Miggory Sow seems angry that she's not a princess, well love, most people aren't and seems jealous of the real princess, Princess Pea (Emma Watson). Miggory chunters to herself, steals some of the Princess's possessions and even attacks a painting of the girl with a knife. I think the film's hoping you feel sorry for her but you don't.



The rat then goes to Princess Pea to apologize for the Queen's death but she just throws things at him. The previously nice rat suddenly has a personality change and turns bad. He teams up with the deranged Miggory, who abducts Princess Pea at knife point and forces her down into the dungeon. Where she is tied up and seemingly left to be devoured alive by the rats. Lovely.

Hermione Granger all tied up in a dungeon... Hmmm, bet they had a chuckle about that in the scriptwriters meetings.

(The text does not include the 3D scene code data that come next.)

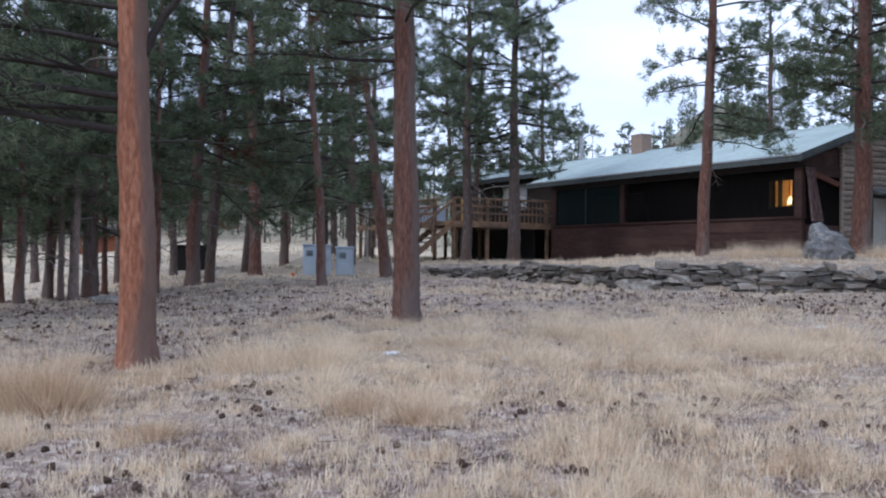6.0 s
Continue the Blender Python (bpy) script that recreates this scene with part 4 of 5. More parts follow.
# ---- houses further off ----
def pane_window(parent, x0, x1, z0, z1, y, frame_mat=WHITE, bars=1, shutters=0.0, name="window"):
    """A window proud of the wall face at y: frame, panes, and shutters of that width."""
    t = 0.09
    spans = [(x0, x0 + t, y - 0.06, y + 0.02, z0, z1), (x1 - t, x1, y - 0.06, y + 0.02, z0, z1), (x0 + t, x1 - t, y - 0.06, y + 0.02, z1 - t, z1), (x0 + t, x1 - t, y - 0.06, y + 0.02, z0, z0 + t)]
    step = (x1 - x0 - 2 * t) / (bars + 1)
    for k in range(bars):
        c = x0 + t + step * (k + 1)
        spans.append((c - 0.03, c + 0.03, y - 0.06, y + 0.02, z0 + t, z1 - t))
    w = part(name, boxes(*spans, bevel=0), frame_mat, parent)
    for k in range(bars + 1):
        a = x0 + t + step * k
        part("pane", boxes((a + 0.03, a + step - 0.03, y - 0.02, y - 0.012, z0 + t, z1 - t), bevel=0), GLASS, w)
    for a, b in ((x0 - shutters, x0 - 0.02), (x1 + 0.02, x1 + shutters)) if shutters else ():
        s = part("shutter", boxes((a, b, y - 0.05, y - 0.005, z0, z1)), frame_mat, w)
        part("shutter_motif", boxes(((a + b) / 2 - 0.05, (a + b) / 2 + 0.05, y - 0.055, y - 0.05, (z0 + z1) / 2 - 0.02, (z0 + z1) / 2 + 0.22), bevel=0), BLACKWOOD, s)
    return w


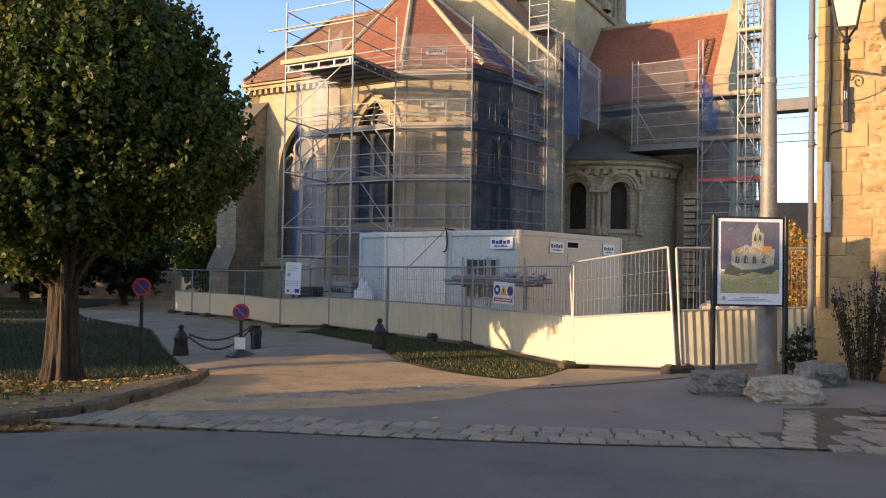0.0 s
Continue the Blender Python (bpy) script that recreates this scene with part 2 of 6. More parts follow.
def rough_stone(name, c1, c2, dark, vary=0.0, relief=1.0):
    """Honey rubble and mortar: blotches of hand's width, pits and crumbling edges."""
    m, nt, b = nodes(name)
    p = worldpos(nt)
    n0, n1, n2 = noisefac(nt, p, 0.9, 5), noisefac(nt, p, 7.0, 7, 0.68), noisefac(nt, p, 38.0, 4)
    vo = nt.nodes.new("ShaderNodeTexVoronoi")
    vo.inputs["Scale"].default_value = 9.0
    wv = mixc(nt, 0.16, p, nt.nodes.new("ShaderNodeTexNoise").outputs["Color"])
    link(nt, wv, vo.inputs["Vector"])
    col = ramp(nt, n1, [(0.3, dark), (0.46, c1), (0.66, c2)])
    col = mixc(nt, 0.3, col, mixc(nt, vo.outputs["Color"], c1, c2))
    col = mixc(nt, ramp(nt, n0, [(0.45, (0, 0, 0)), (0.7, (0.45,) * 3)]), col, dark)
    col = mixc(nt, ramp(nt, n2, [(0.3, (0.4,) * 3), (0.5, (0, 0, 0))]), col, dark)
    if vary:
        oi = nt.nodes.new("ShaderNodeObjectInfo")
        col = mixc(nt, 1.0, col, ramp(nt, oi.outputs["Random"], [(0, (1 - vary, 1 - vary * 1.05, 1 - vary * 1.15)), (0.5, (1, 1, 1)), (1, (1.08, 1.0, 0.88))]), "MULTIPLY")
    link(nt, col, b.inputs["Base Color"])
    b.inputs["Roughness"].default_value = 0.95
    bump(nt, b, mixc(nt, 0.3, n1, n2), relief, 0.05)
    return m


HOUSE = rough_stone("honey_mortar", (0.45, 0.305, 0.145), (0.6, 0.44, 0.25), (0.28, 0.18, 0.085))
HSTONE = rough_stone("honey_sandstone", (0.46, 0.295, 0.125), (0.64, 0.45, 0.22), (0.3, 0.185, 0.08), 0.3)
QUOIN = rough_stone("dressed_sandstone", (0.47, 0.315, 0.145), (0.56, 0.395, 0.195), (0.36, 0.235, 0.11), 0.2, 0.4)
ZINC = surf("weathered_zinc", (0.1, 0.105, 0.125), (0.16, 0.165, 0.19), 3, 25, 0.65, 0.2, metal=0.15)
PVC = plain("white_plastic_guard", (0.7, 0.68, 0.66), 0.4)
CONCRETE = surf("concrete", (0.3, 0.29, 0.27), (0.42, 0.41, 0.38), 4, 40, 0.9, 0.5)


def glassy(name, c, rough=0.15):
    m, nt, b = nodes(name)
    n = noisefac(nt, worldpos(nt), 6, 4)
    link(nt, ramp(nt, n, [(0.35, c), (0.7, tuple(x * 2.2 for x in c))]), b.inputs["Base Color"])
    b.inputs["Roughness"].default_value = rough
    b.inputs["Specular IOR Level"].default_value = 0.7
    bump(nt, b, n, 0.3, 0.02)
    return m


GLASS = glassy("leaded_glass", (0.055, 0.047, 0.033), 0.6)
PANE = glassy("window_glass", (0.045, 0.058, 0.06), 0.12)
MILK = plain("opal_lantern_glass", (0.6, 0.55, 0.45), 0.25)
CREAM = plain("cream_plastic", (0.62, 0.5, 0.3), 0.5)

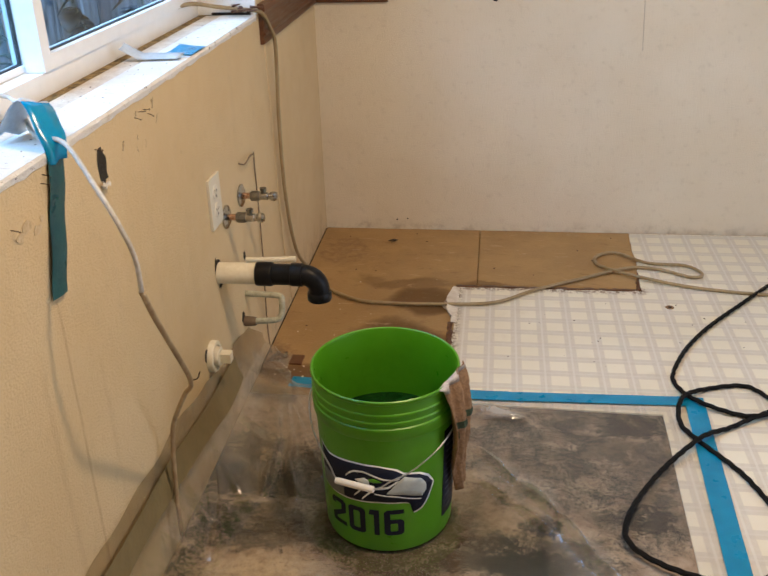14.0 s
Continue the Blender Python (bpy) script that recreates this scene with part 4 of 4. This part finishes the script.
T, V = 0.31, 0.165
FIGURES = {
    "2": [((0, 0.72), (T, 0.74), (T, 0.82), (0, 0.90)), ((0, 0.90), (T, 0.835), (T, 1), (0.16, 1)), ((T, 0.835), (1 - T, 0.835), (1 - T, 1), (T, 1)), ((1 - T, 0.835), (1, 0.90), (0.84, 1), (1 - T, 1)),
          ((1 - T, 0.60), (1, 0.54), (1, 0.90), (1 - T, 0.835)), ((0, 0.32), (T, 0.24), (1, 0.54), (1 - T, 0.60)), ((0, 0), (T, V), (T, 0.24), (0, 0.32)), ((0, 0), (1, 0), (1, V), (T, V))],
    "0": hoop(0, 1, 0, 1, T, V, 0.17, 0.085),
    "1": [((0.42, 0), (0.86, 0), (0.86, 1), (0.42, 1)), ((0, 0.80), (0.42, 0.80), (0.42, 1), (0.12, 1))],
    "6": hoop(0, 1, 0, 0.62, T, 0.155, 0.17, 0.085) + [((0, 0.535), (0.17, 0.62), (T, 0.835), (0, 0.91)), ((0.17, 0.62), (T, 0.62), (T, 0.835), (T, 0.835)), ((0, 0.91), (T, 0.835), (T, 1), (0.17, 1)), ((T, 0.835), (1, 0.835), (1, 1), (T, 1))],
}


def digits(text, spans, z0, z1):
    """The printed year in square-cut figures, each bent round the pail."""
    for c, (d0, d1) in zip(text, spans):
        bm = bmesh.new()
        for quad in FIGURES[c]:
            pts = [p for k, p in enumerate(quad) if p != quad[k - 1]]
            bm.faces.new([bm.verts.new((u, v, 0)) for u, v in pts])
        bmesh.ops.remove_doubles(bm, verts=bm.verts[:], dist=0.001)
        for k in range(1, 7):
            bmesh.ops.bisect_plane(bm, geom=bm.verts[:] + bm.edges[:] + bm.faces[:], plane_co=(k / 7, 0, 0), plane_no=(1, 0, 0))
        for v in bm.verts:
            v.co = on_pail(d0 + (d1 - d0) * v.co.x, z0 + (z1 - z0) * v.co.y, 0.0012)
        part("figure", bm, M["navy"], bucket)


digits("2016", ((-49, -32), (-29, -13), (-10, 0.5), (3, 20)), 0.044, 0.106)
wire = [on_pail(-97, 0.290, 0.008), on_pail(-88, 0.272, 0.014), on_pail(-70, 0.238, 0.013), on_pail(-52, 0.208, 0.011), on_pail(-40, 0.184, 0.012), on_pail(-33, 0.1660, 0.014),
        on_pail(-17, 0.1665, 0.016), on_pail(-1, 0.1690, 0.014), on_pail(10, 0.186, 0.012), on_pail(24, 0.200, 0.011), on_pail(43, 0.225, 0.011), on_pail(60, 0.246, 0.011), on_pail(75, 0.272, 0.013), on_pail(83, 0.290, 0.008)]
bail = part("bail_handle", sweep(curve_points(wire, 0.008), 0.0016, 8), M["wire"], bucket, "thin bent wire handle", smooth=True)
a, b = on_pail(-34, 0.1655, 0.0165), on_pail(-3, 0.1680, 0.0165)
part("grip", sweep([a.lerp(b, t) for t in (0, 0.04, 0.5, 0.96, 1)], lambda t: 0.0066 if 0.01 < t < 0.99 else 0.0056, 16), M["grip"], bail, "white plastic tube grip", smooth=50)
for d in (-97, 83):
    p = on_pail(d, 0.290)
    n = (p - Vector((BX, BY, p.z))).normalized()
    m = n.to_track_quat("Z", "Y").to_matrix().to_4x4()
    part("ear", lathe([(0.013, -0.004), (0.013, 0.005), (0.008, 0.010), (0, 0.010)], tuple(p), 20, m), M["bucket"], bucket, smooth=40)


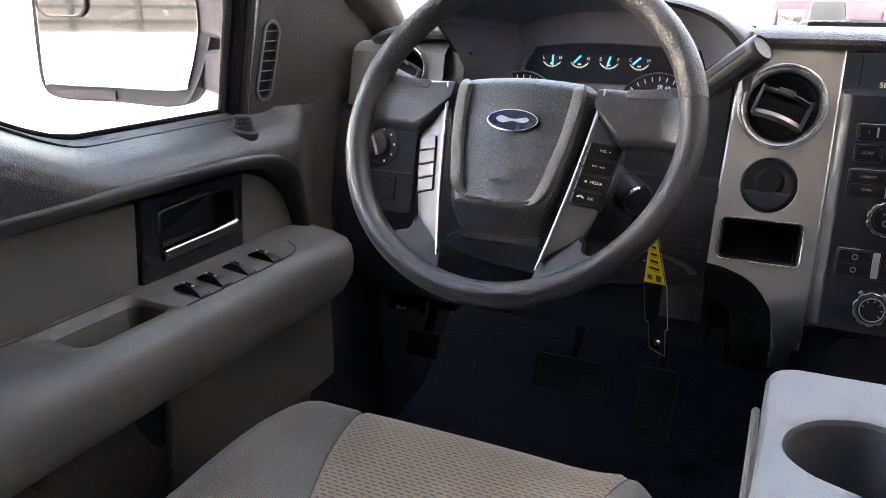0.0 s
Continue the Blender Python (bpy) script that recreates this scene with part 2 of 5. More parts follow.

The rat then has a change of heart and tees it up for the brave mouse to save the day. Although the princess ends up apologising to him, despite the fact he and the psychopathic servant girl tried to kill her.



It was all so confusing and surely, it's more of the rat's story than the mouse's. At the end, they all live happily ever after of course, the rat sails off on a ship, which is how he arrived and as for the mad servant girl. She gets away with her abduction of the princess and ends up back tending the fields in the country with her Father. Bizarre.

Apparently, it's a good book but you wouldn't have known from this sorry mess.